И, наконец, третий фотоснимок, самый удивительный. Возраст определить совершенно невозможно. Голова седая. Он сидит в углу грязной комнаты (на фотографии отчетливо видны рваные в трех местах обои), греет руки над маленьким хибати. Теперь он уже не улыбается. И вообще лицо ничего не выражает. Впечатление такое, будто человек, грея над жаровней руки, медленно-медленно угасает. Чем-то зловещим, большим несчастьем веет от этого снимка. Но было в нем еще что-то загадочное, поразившее меня. Лицо снято крупным планом, я мог внимательно изучить его — самый обыкновенный лоб, ничего особенного в морщинах, бровях, глазах, обыкновенный нос, рот, подбородок... Ах, вот в чем дело: это лицо не только безжизненно, оно бесприметно, оно совершенно не оставляет следа в памяти. Вот только что я взглянул на фотографию, зажмуриваю глаза — и ничего не могу вспомнить. Припоминаю стены, маленькую жаровню, но не могу восстановить в памяти черты человека, находящегося внутри этих стен. Портрет с такого лица не напишешь. И шарж не придумаешь. Открываю глаза, смотрю снова — нет, ничего не отложилось в голове, лицо никак не вспоминается; от этого становится ужасно неприятно, появляется раздражение и хочется быстрее отвести взгляд.

Печать ли смерти, либо что-то другое вместо обычного человеческого выражения лица производило гнетущее впечатление. (Попробуйте представить себе прикрепленную к телу человека морду вьючной лошади.) Во всяком случае, было в этом человеке нечто, из-за чего невольно вздрагивал каждый глядевший на фотографию, омерзение вызывала она у всех.

Тетрадь первая

Вся моя жизнь состояла сплошь из позора. Да, впрочем, я так и не смог уяснить, что это такое — человеческая жизнь?.. Я родился на северо-востоке страны в деревне.
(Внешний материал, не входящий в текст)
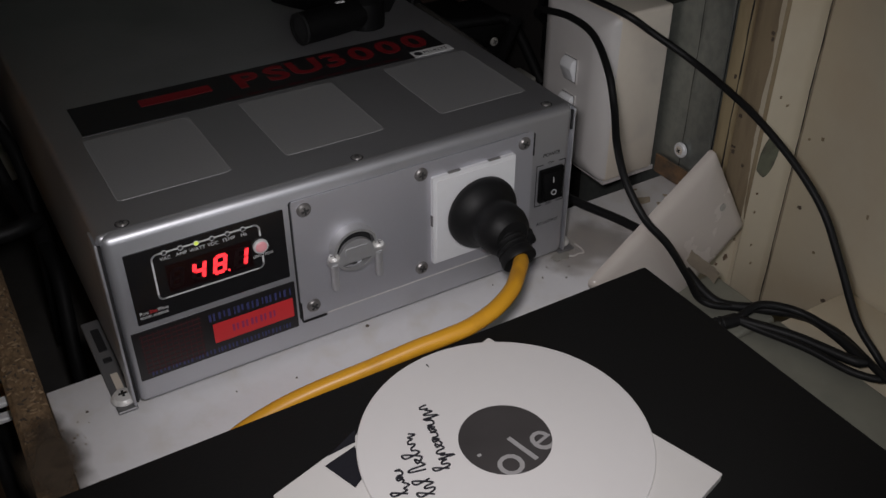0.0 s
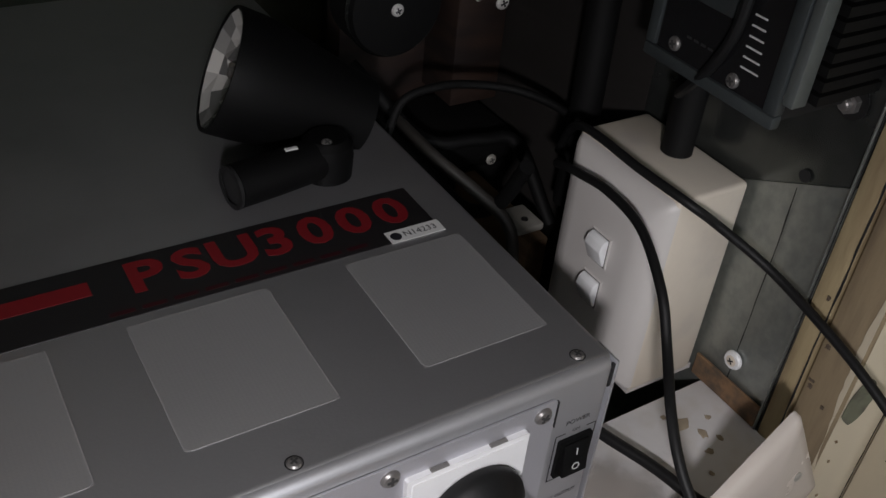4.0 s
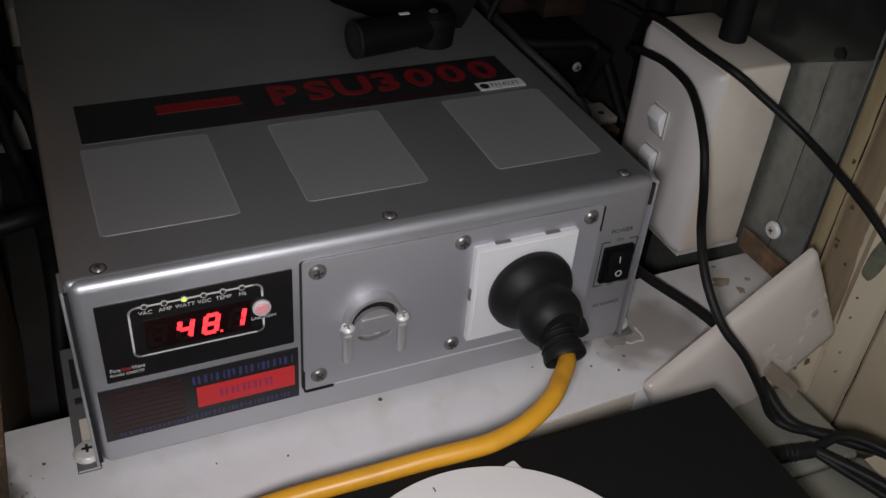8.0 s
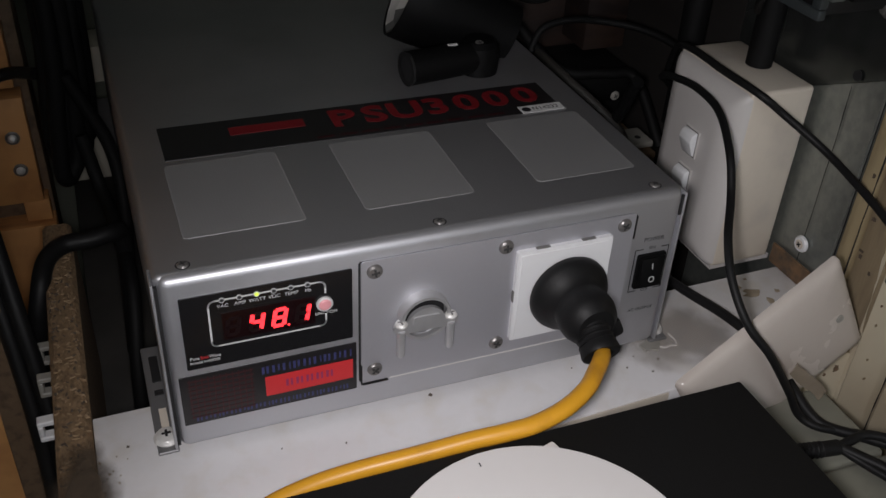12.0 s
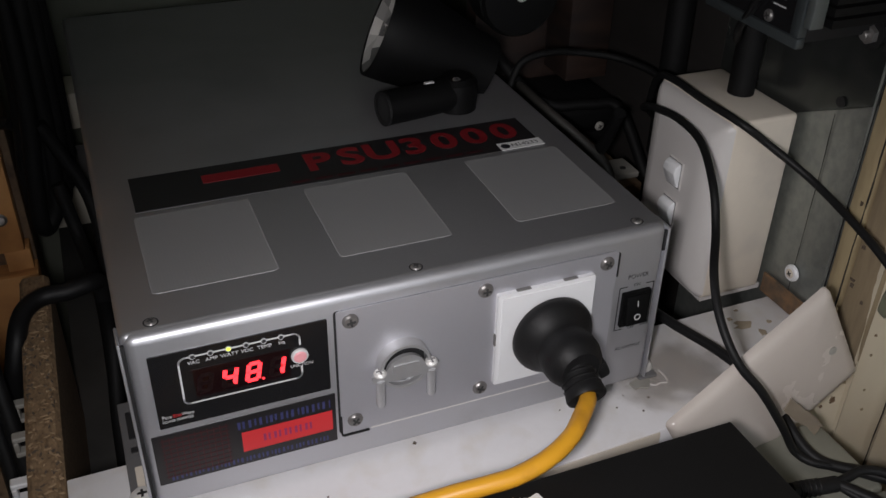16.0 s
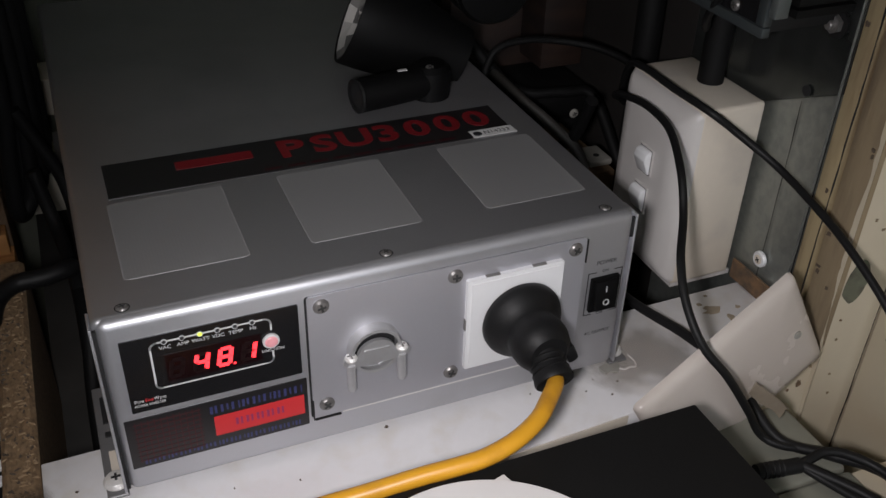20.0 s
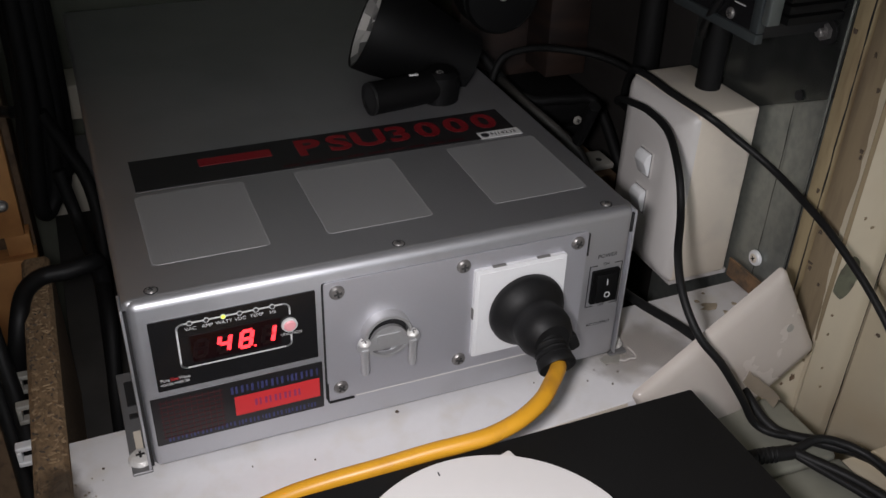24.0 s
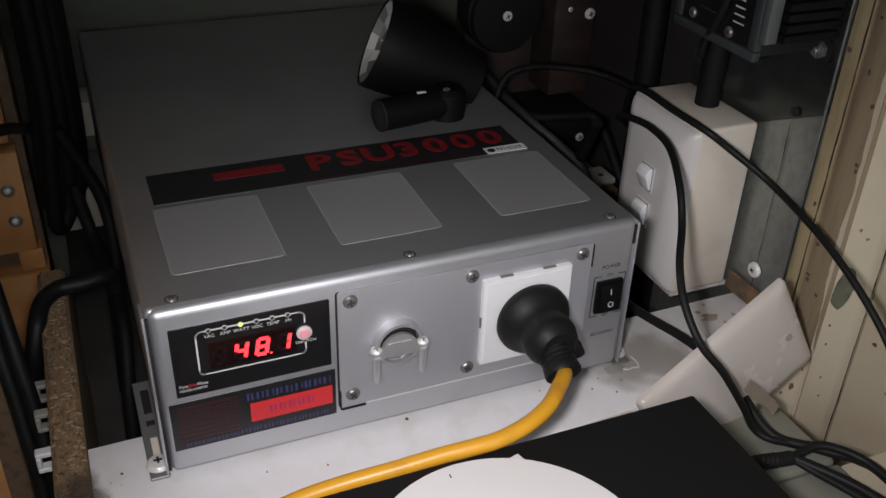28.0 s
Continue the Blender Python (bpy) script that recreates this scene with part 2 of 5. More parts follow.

Уже взрослым впервые увидел поезд. Железнодорожные эстакады казались мне аттракционами, по замысловатой прихоти выстроенными на заграничный манер; и хотя я не раз ими пользовался, никак не мог свыкнуться с мыслью, что они нужны всего лишь для безопасного перехода через пути. Не единожды поднимаясь на эстакаду, спускаясь с нее, я воспринимал это как изысканное развлечение, мне казалось, что они составляют одну из самых приятных услуг, оказываемых железной дорогой, и когда позднее я открыл для себя, что эстакада — не более чем мост над путями, то есть строение исключительно утилитарного назначения, — интерес к ним совершенно пропал.

И еще помню, что как-то в детстве я увидел в одной книжке метро и тоже долго считал его не транспортом, созданным из практической необходимости, а увлекательным развлечением: разве не шик — кататься на поезде под землей?

Я был хилым ребенком, часто болел и, разглядывая в постели простыню, наволочку, пододеяльник, думал: до чего же у них скучная расцветка; годам к двадцати только я осознал практическую надобность таких вещей, и это меня очень поразило: я был буквально подавлен сухой расчетливостью людей.

Не знал я также, что такое голод. Нет, не в том дело, что я рос в семье, никогда не испытывавшей нужды, я имею в виду совсем не эту банальную ситуацию, а то, что мне совершенно неведомо было ощущение голода. Странно, но я не обращал никакого внимания на еду, даже если долго не было и крошки во рту. Помню, когда я учился в школе — в начальной, затем в средней, — возвращался с уроков, а вокруг меня носились: «Проголодался, наверное? Знаем-знаем, сами помним, как жутко хочется есть после школы. Может быть, хочешь сладенького натто? А бисквита не поешь? И хлеб тоже есть». И я, подхалим от рождения, бормочу, что проголодался, нехотя закидываю в рот десять фасолек, не испытывая при этом ничего похожего на голод.

Вообще-то я ем отнюдь не мало, но не припомню случая, когда бы ел оттого, что был голоден; ел то, что считал редкостью, лакомством. Когда меня угощают — ем много, едва ли не больше, чем могу. Но питаться дома в кругу семьи с детства было для меня самой тяжелой обязанностью.